Elizabeth Levy Paluck is a Professor of Psychology & Public Affairs at Princeton University
Michael Chwe is a Professor of Political Science at the University of California, Los Angeles
Intimidation and harassment have spiked throughout the country following the recent election. Women, people of color, immigrants, Muslims, Jews and LGBTQ folks, including many of our own students, report palpable fear.
On Nov. 13, a man threatened to set fire to a University of Michigan student if she did not remove her hijab. On Nov. 16, a man in Sarasota, Florida reported being physically attacked by a person who said, “You know my new president says we can kill all you f-ggots now.” On Nov. 17, a Puerto Rican family’s car was vandalized in West Springfield, Mass., with the words “Trump” and “Go home” scratched into the car, and there have been multiple reports of immigrants being told to “go back where you came from.” The Southern Poverty Law Center collected more than 400 reports of “hateful intimidation and harassment in less than a week following election day.
How do we stop this violence? Looking in from the outside and reporting events after they occur is not enough. We must understand the perpetrators’ motivations.
We often think that perpetrators simply mimic the hateful speech and actions of others. In doing so, we discount the effects that community or peer pressure can bring to bear. In fact, research shows that potential perpetrators of hate crimes and bullying are actually quite conscious of the degree to which their community supports or condemns their actions.

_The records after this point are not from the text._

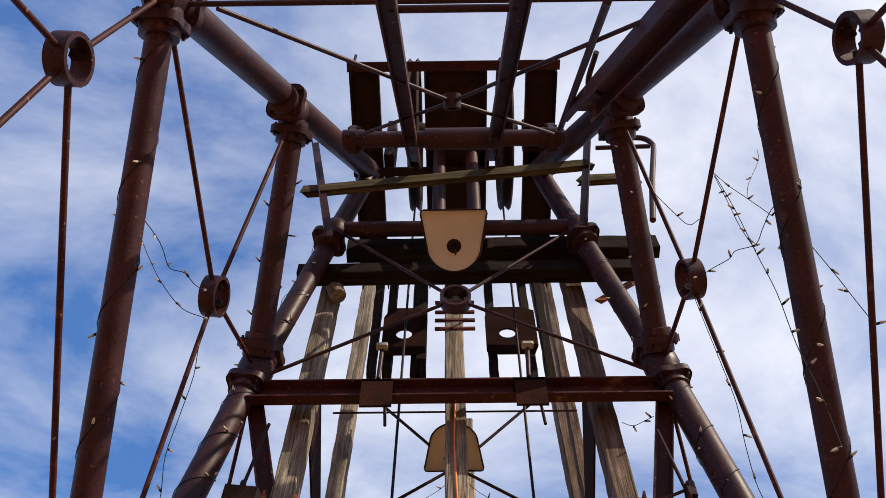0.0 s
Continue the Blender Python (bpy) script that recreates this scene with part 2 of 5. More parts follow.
CAGE_TOE = surface("rusted_green_toe_in_shade", (0.055, 0.058, 0.038), (0.10, 0.10, 0.065), scale=6, rough=(0.5, 0.75), bump=0.4,
                   spots=(0.045, 0.022, 0.014), spot_scale=9, spot_range=(0.48, 0.56))
CAGE_YELLOW = surface("stained_ochre_paint", (0.052, 0.030, 0.011), (0.115, 0.068, 0.022), scale=6, rough=(0.55, 0.8), bump=0.35, grain=0.7,
                      spots=(0.036, 0.019, 0.012), spot_scale=8, spot_range=(0.50, 0.62))
WOOD = timber_material("grey_weathered_timber", (0.275, 0.235, 0.185), (0.135, 0.112, 0.088), cracks=(0.34, 0.41), split=0.8)
WOOD_LOW = timber_material("brown_weathered_timber", (0.165, 0.122, 0.096), (0.072, 0.050, 0.040), cracks=(0.34, 0.40), split=0.8, gaps=(48, 1.3))
WOOD_BROWN = timber_material("red_brown_timber", (0.110, 0.070, 0.048), (0.046, 0.029, 0.021), cracks=(0.34, 0.40))
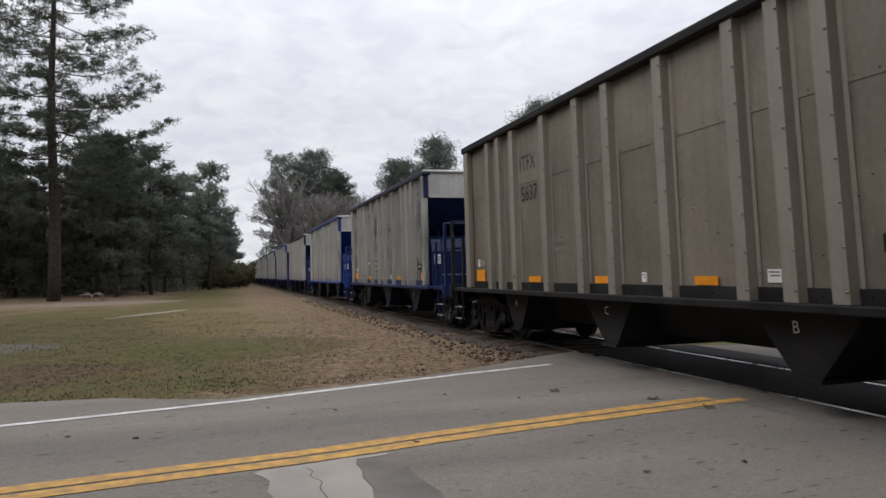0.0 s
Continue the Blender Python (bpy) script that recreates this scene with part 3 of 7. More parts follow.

For example, research has found that when a person hears others tell racist or sexist jokes, his or her tolerance for gender or racial discrimination increases. At an extreme level, it can encourage genocide: David Yanagizawa-Drott has shown that inflammatory messages played on a hate radio station, aimed at motivating Hutus to murder their Tutsi neighbors in Rwanda, had a greater effect when people in surrounding neighborhoods were also exposed to the same radio messages. In other words, hate radio alone did not increase individual hatred or violence; rather hate radio coupled with widespread exposure resulted in greater community support for violence.
Potential perpetrators do not simply “imitate” Trump but rather are encouraged to act by the fact that he garnered so many votes and supporters. They infer that they have a better chance of escaping social and legal sanction than before.
To stop hateful actions, potential perpetrators must be convinced that those in their community are opposed to this behavior. Who can best communicate this opposition?
Kevin Munger recently found that white males who racially harass others on Twitter reduced their use of slurs when another white male with a large number of followers admonished them with a tweet (black males, and white males with few followers, were not as successful). In schools, Elizabeth Levy Paluck, Hana Shepherd and Peter Aronow showed that students who receive the lion’s share of attention in student social networks have an outsized influence over school social norms: when they stand up against bullying and student-on-student harassment, student conflict drops by up to 30%.
These studies suggest that some people are better than others at delegitimizing hatred and violence. These “elite influencers” are more likely to come from a community considered important by a potential perpetrator—whether their racial community or their friendship group. Also, these influencers are more likely to be higher status—connected to many people within those networks.
But whether or not you are an elite influencer in your own community, evidence shows that the old-fashioned strength-in-numbers approach also works. Large numbers of people who assert values of inclusiveness and tolerance in a big, public way can change minds and behavior. Large media events or assemblies that create “common knowledge” of these values, that show each member of the community that every other member shares these values, are the most successful.
For example, a public service announcement during the Super Bowl that encourages people to report domestic violence is more successful in deterring domestic violence than an ad in a magazine; a potential perpetrator infers that the millions watching the Super Bowl find domestic violence unacceptable and are more likely to stand against and report offenders.
A recent study also showed that people who watched a political speech in the company of a crowd (in this case, a speech by U.S. House Rep. Rosa DeLauro, D-CT, on the reauthorization of the Violence Against Women Act), are more persuaded by the speech. Listening together, as opposed to watching alone or watching a video viewed by others at different times, is more effective because when communities synchronize their attention, people process the message in a deeper and more serious manner.
The alternative, in which communities do not collectively bear witness to and support anti-hate speech, is a scenario in which potential perpetrators will feel more and more emboldened.
Schools, universities and localities cannot just play defense and wait for their members to be victimized. Potential perpetrators must clearly understand that everyone around them, regardless of their political views, believes that hate is unacceptable. Elite influencers in every community can help to broadcast this message. Standing with them, there is strength in numbers, and as individuals and communities, we need to come together to speak as loudly and publicly as possible.